>> start MATERIAL PROVIDED

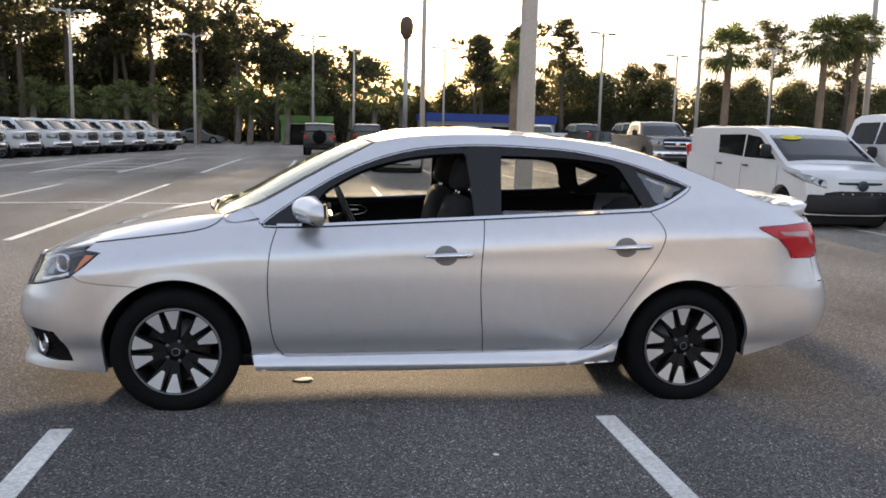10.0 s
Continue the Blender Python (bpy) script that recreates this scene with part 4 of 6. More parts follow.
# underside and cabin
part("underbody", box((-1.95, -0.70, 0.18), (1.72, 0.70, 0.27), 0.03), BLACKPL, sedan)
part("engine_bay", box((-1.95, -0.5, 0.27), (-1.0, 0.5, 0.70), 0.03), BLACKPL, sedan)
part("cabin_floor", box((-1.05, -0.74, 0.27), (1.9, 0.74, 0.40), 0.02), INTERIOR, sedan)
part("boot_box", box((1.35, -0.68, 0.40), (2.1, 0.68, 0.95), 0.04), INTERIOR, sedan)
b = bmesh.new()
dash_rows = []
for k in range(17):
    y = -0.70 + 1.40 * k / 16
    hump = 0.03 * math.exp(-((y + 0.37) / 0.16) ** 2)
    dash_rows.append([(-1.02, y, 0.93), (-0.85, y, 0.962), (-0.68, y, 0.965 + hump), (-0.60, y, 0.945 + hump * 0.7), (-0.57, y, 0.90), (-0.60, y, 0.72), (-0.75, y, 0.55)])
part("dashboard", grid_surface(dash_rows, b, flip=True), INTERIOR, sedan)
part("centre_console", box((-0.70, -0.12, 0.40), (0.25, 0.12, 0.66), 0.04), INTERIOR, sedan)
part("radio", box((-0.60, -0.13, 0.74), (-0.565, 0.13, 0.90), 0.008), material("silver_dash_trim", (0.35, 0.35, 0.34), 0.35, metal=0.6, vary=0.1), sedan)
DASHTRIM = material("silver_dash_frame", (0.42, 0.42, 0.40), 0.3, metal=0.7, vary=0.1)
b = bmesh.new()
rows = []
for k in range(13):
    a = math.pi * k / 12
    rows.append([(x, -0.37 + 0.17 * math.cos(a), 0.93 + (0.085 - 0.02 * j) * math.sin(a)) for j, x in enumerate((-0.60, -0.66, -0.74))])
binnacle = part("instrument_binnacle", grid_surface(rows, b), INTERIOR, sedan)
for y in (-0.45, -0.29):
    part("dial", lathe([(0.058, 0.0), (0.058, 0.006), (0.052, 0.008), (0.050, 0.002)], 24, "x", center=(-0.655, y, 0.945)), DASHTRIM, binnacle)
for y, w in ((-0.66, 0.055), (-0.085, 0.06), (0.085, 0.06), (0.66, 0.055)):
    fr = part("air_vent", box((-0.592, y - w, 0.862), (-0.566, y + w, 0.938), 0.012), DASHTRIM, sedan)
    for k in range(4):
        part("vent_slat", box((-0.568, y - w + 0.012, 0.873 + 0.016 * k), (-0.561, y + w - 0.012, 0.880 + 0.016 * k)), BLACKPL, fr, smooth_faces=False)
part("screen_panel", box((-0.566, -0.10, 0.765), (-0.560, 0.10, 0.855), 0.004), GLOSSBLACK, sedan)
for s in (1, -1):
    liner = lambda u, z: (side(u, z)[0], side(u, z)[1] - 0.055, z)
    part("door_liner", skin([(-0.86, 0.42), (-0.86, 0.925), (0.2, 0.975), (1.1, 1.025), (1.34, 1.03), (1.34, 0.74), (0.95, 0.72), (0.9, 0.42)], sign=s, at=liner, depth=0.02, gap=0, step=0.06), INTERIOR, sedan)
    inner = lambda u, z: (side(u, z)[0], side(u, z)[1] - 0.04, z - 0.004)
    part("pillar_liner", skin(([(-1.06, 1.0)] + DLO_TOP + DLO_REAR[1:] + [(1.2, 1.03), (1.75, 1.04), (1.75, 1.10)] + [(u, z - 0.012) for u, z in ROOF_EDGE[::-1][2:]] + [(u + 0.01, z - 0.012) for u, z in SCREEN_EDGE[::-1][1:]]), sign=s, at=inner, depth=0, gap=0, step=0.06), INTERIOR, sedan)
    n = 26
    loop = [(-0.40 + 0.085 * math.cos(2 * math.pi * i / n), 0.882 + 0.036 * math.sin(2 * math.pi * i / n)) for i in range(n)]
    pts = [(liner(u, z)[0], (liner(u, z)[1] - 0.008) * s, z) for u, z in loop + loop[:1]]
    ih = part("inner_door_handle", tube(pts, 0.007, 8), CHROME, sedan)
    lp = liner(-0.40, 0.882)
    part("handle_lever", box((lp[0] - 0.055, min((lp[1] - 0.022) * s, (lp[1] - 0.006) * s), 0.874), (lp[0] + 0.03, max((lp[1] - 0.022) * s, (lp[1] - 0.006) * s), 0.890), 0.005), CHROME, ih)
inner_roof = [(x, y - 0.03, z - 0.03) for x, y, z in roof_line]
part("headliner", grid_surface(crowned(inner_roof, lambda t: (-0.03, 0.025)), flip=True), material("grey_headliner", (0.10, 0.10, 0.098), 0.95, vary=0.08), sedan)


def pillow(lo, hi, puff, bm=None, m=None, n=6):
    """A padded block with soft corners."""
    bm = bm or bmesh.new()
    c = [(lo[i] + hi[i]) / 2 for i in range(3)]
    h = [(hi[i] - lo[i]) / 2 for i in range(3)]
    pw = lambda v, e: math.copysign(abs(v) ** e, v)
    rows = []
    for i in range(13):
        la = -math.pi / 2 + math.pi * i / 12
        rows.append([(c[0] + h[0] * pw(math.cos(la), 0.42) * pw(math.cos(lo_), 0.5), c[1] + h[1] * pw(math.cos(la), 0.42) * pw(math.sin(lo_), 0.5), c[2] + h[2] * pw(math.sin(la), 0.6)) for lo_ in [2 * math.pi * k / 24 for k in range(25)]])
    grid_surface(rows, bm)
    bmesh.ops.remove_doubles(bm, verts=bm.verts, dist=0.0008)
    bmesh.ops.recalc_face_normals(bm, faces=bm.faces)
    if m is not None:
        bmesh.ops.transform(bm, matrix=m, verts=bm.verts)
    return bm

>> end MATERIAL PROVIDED

= SET EXERCISE =
Go through the material line by line. Show each line that contains the string "with".

= FINAL RESULT =
Continue the Blender Python (bpy) script that recreates this scene with part 4 of 6. More parts follow.
    """A padded block with soft corners."""